[Begin]

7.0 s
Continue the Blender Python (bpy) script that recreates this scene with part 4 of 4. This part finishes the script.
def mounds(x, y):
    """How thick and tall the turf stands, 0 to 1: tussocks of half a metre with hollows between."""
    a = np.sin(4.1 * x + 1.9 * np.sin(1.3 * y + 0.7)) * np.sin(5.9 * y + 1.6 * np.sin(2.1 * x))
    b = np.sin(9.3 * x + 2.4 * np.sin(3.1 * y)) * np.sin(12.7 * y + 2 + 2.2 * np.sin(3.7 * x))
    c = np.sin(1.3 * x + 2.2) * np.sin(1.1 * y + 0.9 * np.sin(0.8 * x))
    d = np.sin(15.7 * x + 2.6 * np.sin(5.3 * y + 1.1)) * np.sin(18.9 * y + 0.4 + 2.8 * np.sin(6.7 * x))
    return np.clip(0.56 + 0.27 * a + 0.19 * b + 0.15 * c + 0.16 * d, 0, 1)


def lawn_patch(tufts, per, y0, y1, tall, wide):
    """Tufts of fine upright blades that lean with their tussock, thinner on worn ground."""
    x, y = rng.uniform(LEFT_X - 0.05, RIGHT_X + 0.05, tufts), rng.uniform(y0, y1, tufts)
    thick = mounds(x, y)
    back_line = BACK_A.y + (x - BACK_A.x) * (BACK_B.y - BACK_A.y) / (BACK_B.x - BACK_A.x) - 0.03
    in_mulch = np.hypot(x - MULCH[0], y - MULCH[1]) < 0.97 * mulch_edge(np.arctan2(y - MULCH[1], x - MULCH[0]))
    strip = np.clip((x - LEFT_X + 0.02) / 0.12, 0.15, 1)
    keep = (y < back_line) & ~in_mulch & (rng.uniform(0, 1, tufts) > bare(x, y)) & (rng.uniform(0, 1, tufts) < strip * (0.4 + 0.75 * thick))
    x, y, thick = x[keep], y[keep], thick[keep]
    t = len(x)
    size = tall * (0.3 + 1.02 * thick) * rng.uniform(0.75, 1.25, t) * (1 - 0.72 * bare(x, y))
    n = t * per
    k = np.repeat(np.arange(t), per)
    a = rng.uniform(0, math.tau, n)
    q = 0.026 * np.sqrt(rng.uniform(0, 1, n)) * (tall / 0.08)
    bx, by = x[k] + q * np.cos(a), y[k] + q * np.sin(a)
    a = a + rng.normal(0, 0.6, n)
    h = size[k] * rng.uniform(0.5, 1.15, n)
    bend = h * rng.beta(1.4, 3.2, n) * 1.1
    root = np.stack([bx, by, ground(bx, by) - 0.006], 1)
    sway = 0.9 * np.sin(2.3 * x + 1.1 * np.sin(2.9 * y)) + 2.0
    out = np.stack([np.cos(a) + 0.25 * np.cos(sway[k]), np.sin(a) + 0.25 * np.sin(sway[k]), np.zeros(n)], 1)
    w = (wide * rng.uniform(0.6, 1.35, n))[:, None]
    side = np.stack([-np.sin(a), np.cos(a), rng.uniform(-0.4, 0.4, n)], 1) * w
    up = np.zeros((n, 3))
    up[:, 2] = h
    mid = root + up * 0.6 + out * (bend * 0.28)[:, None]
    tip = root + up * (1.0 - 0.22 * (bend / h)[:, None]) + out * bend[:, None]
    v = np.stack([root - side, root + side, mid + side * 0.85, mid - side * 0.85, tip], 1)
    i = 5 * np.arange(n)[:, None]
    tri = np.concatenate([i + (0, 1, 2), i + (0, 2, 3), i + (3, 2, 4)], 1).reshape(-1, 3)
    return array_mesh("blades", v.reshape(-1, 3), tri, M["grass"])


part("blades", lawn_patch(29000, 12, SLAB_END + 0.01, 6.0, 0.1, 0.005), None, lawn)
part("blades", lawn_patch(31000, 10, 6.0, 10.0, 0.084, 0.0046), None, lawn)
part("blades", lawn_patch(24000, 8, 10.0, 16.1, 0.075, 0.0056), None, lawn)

[End]

* [STATED TASK] Extract the full listing above without alteration.

* [ANSWER TO THE EXERCISE]
7.0 s
Continue the Blender Python (bpy) script that recreates this scene with part 4 of 4. This part finishes the script.
def mounds(x, y):
    """How thick and tall the turf stands, 0 to 1: tussocks of half a metre with hollows between."""
    a = np.sin(4.1 * x + 1.9 * np.sin(1.3 * y + 0.7)) * np.sin(5.9 * y + 1.6 * np.sin(2.1 * x))
    b = np.sin(9.3 * x + 2.4 * np.sin(3.1 * y)) * np.sin(12.7 * y + 2 + 2.2 * np.sin(3.7 * x))
    c = np.sin(1.3 * x + 2.2) * np.sin(1.1 * y + 0.9 * np.sin(0.8 * x))
    d = np.sin(15.7 * x + 2.6 * np.sin(5.3 * y + 1.1)) * np.sin(18.9 * y + 0.4 + 2.8 * np.sin(6.7 * x))
    return np.clip(0.56 + 0.27 * a + 0.19 * b + 0.15 * c + 0.16 * d, 0, 1)


def lawn_patch(tufts, per, y0, y1, tall, wide):
    """Tufts of fine upright blades that lean with their tussock, thinner on worn ground."""
    x, y = rng.uniform(LEFT_X - 0.05, RIGHT_X + 0.05, tufts), rng.uniform(y0, y1, tufts)
    thick = mounds(x, y)
    back_line = BACK_A.y + (x - BACK_A.x) * (BACK_B.y - BACK_A.y) / (BACK_B.x - BACK_A.x) - 0.03
    in_mulch = np.hypot(x - MULCH[0], y - MULCH[1]) < 0.97 * mulch_edge(np.arctan2(y - MULCH[1], x - MULCH[0]))
    strip = np.clip((x - LEFT_X + 0.02) / 0.12, 0.15, 1)
    keep = (y < back_line) & ~in_mulch & (rng.uniform(0, 1, tufts) > bare(x, y)) & (rng.uniform(0, 1, tufts) < strip * (0.4 + 0.75 * thick))
    x, y, thick = x[keep], y[keep], thick[keep]
    t = len(x)
    size = tall * (0.3 + 1.02 * thick) * rng.uniform(0.75, 1.25, t) * (1 - 0.72 * bare(x, y))
    n = t * per
    k = np.repeat(np.arange(t), per)
    a = rng.uniform(0, math.tau, n)
    q = 0.026 * np.sqrt(rng.uniform(0, 1, n)) * (tall / 0.08)
    bx, by = x[k] + q * np.cos(a), y[k] + q * np.sin(a)
    a = a + rng.normal(0, 0.6, n)
    h = size[k] * rng.uniform(0.5, 1.15, n)
    bend = h * rng.beta(1.4, 3.2, n) * 1.1
    root = np.stack([bx, by, ground(bx, by) - 0.006], 1)
    sway = 0.9 * np.sin(2.3 * x + 1.1 * np.sin(2.9 * y)) + 2.0
    out = np.stack([np.cos(a) + 0.25 * np.cos(sway[k]), np.sin(a) + 0.25 * np.sin(sway[k]), np.zeros(n)], 1)
    w = (wide * rng.uniform(0.6, 1.35, n))[:, None]
    side = np.stack([-np.sin(a), np.cos(a), rng.uniform(-0.4, 0.4, n)], 1) * w
    up = np.zeros((n, 3))
    up[:, 2] = h
    mid = root + up * 0.6 + out * (bend * 0.28)[:, None]
    tip = root + up * (1.0 - 0.22 * (bend / h)[:, None]) + out * bend[:, None]
    v = np.stack([root - side, root + side, mid + side * 0.85, mid - side * 0.85, tip], 1)
    i = 5 * np.arange(n)[:, None]
    tri = np.concatenate([i + (0, 1, 2), i + (0, 2, 3), i + (3, 2, 4)], 1).reshape(-1, 3)
    return array_mesh("blades", v.reshape(-1, 3), tri, M["grass"])


part("blades", lawn_patch(29000, 12, SLAB_END + 0.01, 6.0, 0.1, 0.005), None, lawn)
part("blades", lawn_patch(31000, 10, 6.0, 10.0, 0.084, 0.0046), None, lawn)
part("blades", lawn_patch(24000, 8, 10.0, 16.1, 0.075, 0.0056), None, lawn)